PROMPT
Write out the records again, exactly, leaving none out.

[Records]
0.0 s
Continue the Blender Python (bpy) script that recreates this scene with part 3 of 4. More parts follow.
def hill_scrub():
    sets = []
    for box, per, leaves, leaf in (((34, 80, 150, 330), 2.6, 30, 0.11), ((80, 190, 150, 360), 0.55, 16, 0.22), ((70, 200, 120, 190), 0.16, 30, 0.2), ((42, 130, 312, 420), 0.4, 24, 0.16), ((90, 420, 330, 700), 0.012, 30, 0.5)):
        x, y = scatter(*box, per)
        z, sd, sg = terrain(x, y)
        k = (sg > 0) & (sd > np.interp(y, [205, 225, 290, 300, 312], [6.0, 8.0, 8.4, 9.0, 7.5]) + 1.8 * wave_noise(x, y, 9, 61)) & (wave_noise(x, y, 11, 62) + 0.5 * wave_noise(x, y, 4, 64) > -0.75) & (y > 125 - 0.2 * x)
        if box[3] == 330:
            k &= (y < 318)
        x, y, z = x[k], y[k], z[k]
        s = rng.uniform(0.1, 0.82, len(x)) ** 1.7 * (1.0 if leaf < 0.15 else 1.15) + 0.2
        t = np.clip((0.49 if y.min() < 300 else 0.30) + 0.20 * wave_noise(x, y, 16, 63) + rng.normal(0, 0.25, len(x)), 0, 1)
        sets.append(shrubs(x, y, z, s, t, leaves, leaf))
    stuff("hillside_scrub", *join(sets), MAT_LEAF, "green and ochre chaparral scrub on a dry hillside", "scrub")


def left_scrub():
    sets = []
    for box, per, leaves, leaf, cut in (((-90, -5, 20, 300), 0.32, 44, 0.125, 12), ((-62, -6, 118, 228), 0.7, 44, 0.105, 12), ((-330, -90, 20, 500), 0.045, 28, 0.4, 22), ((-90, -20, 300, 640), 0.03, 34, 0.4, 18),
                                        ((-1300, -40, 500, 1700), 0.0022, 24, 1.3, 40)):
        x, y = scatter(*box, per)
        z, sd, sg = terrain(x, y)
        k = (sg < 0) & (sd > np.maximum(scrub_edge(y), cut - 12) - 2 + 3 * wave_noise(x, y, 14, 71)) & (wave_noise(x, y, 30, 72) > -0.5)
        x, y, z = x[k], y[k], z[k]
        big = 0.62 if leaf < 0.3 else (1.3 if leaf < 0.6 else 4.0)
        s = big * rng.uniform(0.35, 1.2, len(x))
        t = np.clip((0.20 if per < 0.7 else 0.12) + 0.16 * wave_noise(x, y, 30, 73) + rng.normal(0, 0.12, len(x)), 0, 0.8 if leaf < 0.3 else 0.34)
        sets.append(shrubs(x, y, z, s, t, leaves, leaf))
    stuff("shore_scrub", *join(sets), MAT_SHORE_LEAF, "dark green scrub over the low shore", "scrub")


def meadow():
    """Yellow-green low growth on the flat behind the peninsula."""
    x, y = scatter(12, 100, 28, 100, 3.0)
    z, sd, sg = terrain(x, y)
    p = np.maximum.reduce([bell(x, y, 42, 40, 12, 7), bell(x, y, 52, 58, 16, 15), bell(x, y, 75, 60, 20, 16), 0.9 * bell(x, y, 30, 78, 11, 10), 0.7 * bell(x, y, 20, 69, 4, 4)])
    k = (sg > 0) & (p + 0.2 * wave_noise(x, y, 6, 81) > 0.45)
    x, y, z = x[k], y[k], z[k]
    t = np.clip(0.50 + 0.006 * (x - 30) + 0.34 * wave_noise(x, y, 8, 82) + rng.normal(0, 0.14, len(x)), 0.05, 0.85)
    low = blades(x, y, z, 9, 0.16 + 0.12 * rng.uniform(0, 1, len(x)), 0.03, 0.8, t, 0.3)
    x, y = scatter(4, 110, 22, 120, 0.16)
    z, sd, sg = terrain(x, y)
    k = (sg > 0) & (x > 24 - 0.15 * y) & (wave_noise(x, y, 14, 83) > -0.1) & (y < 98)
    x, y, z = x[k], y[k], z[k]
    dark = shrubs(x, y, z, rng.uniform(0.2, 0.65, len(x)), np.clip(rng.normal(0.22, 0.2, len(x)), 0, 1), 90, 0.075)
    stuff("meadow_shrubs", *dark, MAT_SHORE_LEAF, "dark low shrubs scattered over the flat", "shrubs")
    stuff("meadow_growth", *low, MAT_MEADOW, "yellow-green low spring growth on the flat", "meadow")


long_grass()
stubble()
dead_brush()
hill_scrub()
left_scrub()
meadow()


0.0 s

EXERCISE SOLUTION
0.0 s
Continue the Blender Python (bpy) script that recreates this scene with part 3 of 4. More parts follow.
def hill_scrub():
    sets = []
    for box, per, leaves, leaf in (((34, 80, 150, 330), 2.6, 30, 0.11), ((80, 190, 150, 360), 0.55, 16, 0.22), ((70, 200, 120, 190), 0.16, 30, 0.2), ((42, 130, 312, 420), 0.4, 24, 0.16), ((90, 420, 330, 700), 0.012, 30, 0.5)):
        x, y = scatter(*box, per)
        z, sd, sg = terrain(x, y)
        k = (sg > 0) & (sd > np.interp(y, [205, 225, 290, 300, 312], [6.0, 8.0, 8.4, 9.0, 7.5]) + 1.8 * wave_noise(x, y, 9, 61)) & (wave_noise(x, y, 11, 62) + 0.5 * wave_noise(x, y, 4, 64) > -0.75) & (y > 125 - 0.2 * x)
        if box[3] == 330:
            k &= (y < 318)
        x, y, z = x[k], y[k], z[k]
        s = rng.uniform(0.1, 0.82, len(x)) ** 1.7 * (1.0 if leaf < 0.15 else 1.15) + 0.2
        t = np.clip((0.49 if y.min() < 300 else 0.30) + 0.20 * wave_noise(x, y, 16, 63) + rng.normal(0, 0.25, len(x)), 0, 1)
        sets.append(shrubs(x, y, z, s, t, leaves, leaf))
    stuff("hillside_scrub", *join(sets), MAT_LEAF, "green and ochre chaparral scrub on a dry hillside", "scrub")


def left_scrub():
    sets = []
    for box, per, leaves, leaf, cut in (((-90, -5, 20, 300), 0.32, 44, 0.125, 12), ((-62, -6, 118, 228), 0.7, 44, 0.105, 12), ((-330, -90, 20, 500), 0.045, 28, 0.4, 22), ((-90, -20, 300, 640), 0.03, 34, 0.4, 18),
                                        ((-1300, -40, 500, 1700), 0.0022, 24, 1.3, 40)):
        x, y = scatter(*box, per)
        z, sd, sg = terrain(x, y)
        k = (sg < 0) & (sd > np.maximum(scrub_edge(y), cut - 12) - 2 + 3 * wave_noise(x, y, 14, 71)) & (wave_noise(x, y, 30, 72) > -0.5)
        x, y, z = x[k], y[k], z[k]
        big = 0.62 if leaf < 0.3 else (1.3 if leaf < 0.6 else 4.0)
        s = big * rng.uniform(0.35, 1.2, len(x))
        t = np.clip((0.20 if per < 0.7 else 0.12) + 0.16 * wave_noise(x, y, 30, 73) + rng.normal(0, 0.12, len(x)), 0, 0.8 if leaf < 0.3 else 0.34)
        sets.append(shrubs(x, y, z, s, t, leaves, leaf))
    stuff("shore_scrub", *join(sets), MAT_SHORE_LEAF, "dark green scrub over the low shore", "scrub")


def meadow():
    """Yellow-green low growth on the flat behind the peninsula."""
    x, y = scatter(12, 100, 28, 100, 3.0)
    z, sd, sg = terrain(x, y)
    p = np.maximum.reduce([bell(x, y, 42, 40, 12, 7), bell(x, y, 52, 58, 16, 15), bell(x, y, 75, 60, 20, 16), 0.9 * bell(x, y, 30, 78, 11, 10), 0.7 * bell(x, y, 20, 69, 4, 4)])
    k = (sg > 0) & (p + 0.2 * wave_noise(x, y, 6, 81) > 0.45)
    x, y, z = x[k], y[k], z[k]
    t = np.clip(0.50 + 0.006 * (x - 30) + 0.34 * wave_noise(x, y, 8, 82) + rng.normal(0, 0.14, len(x)), 0.05, 0.85)
    low = blades(x, y, z, 9, 0.16 + 0.12 * rng.uniform(0, 1, len(x)), 0.03, 0.8, t, 0.3)
    x, y = scatter(4, 110, 22, 120, 0.16)
    z, sd, sg = terrain(x, y)
    k = (sg > 0) & (x > 24 - 0.15 * y) & (wave_noise(x, y, 14, 83) > -0.1) & (y < 98)
    x, y, z = x[k], y[k], z[k]
    dark = shrubs(x, y, z, rng.uniform(0.2, 0.65, len(x)), np.clip(rng.normal(0.22, 0.2, len(x)), 0, 1), 90, 0.075)
    stuff("meadow_shrubs", *dark, MAT_SHORE_LEAF, "dark low shrubs scattered over the flat", "shrubs")
    stuff("meadow_growth", *low, MAT_MEADOW, "yellow-green low spring growth on the flat", "meadow")


long_grass()
stubble()
dead_brush()
hill_scrub()
left_scrub()
meadow()


0.0 s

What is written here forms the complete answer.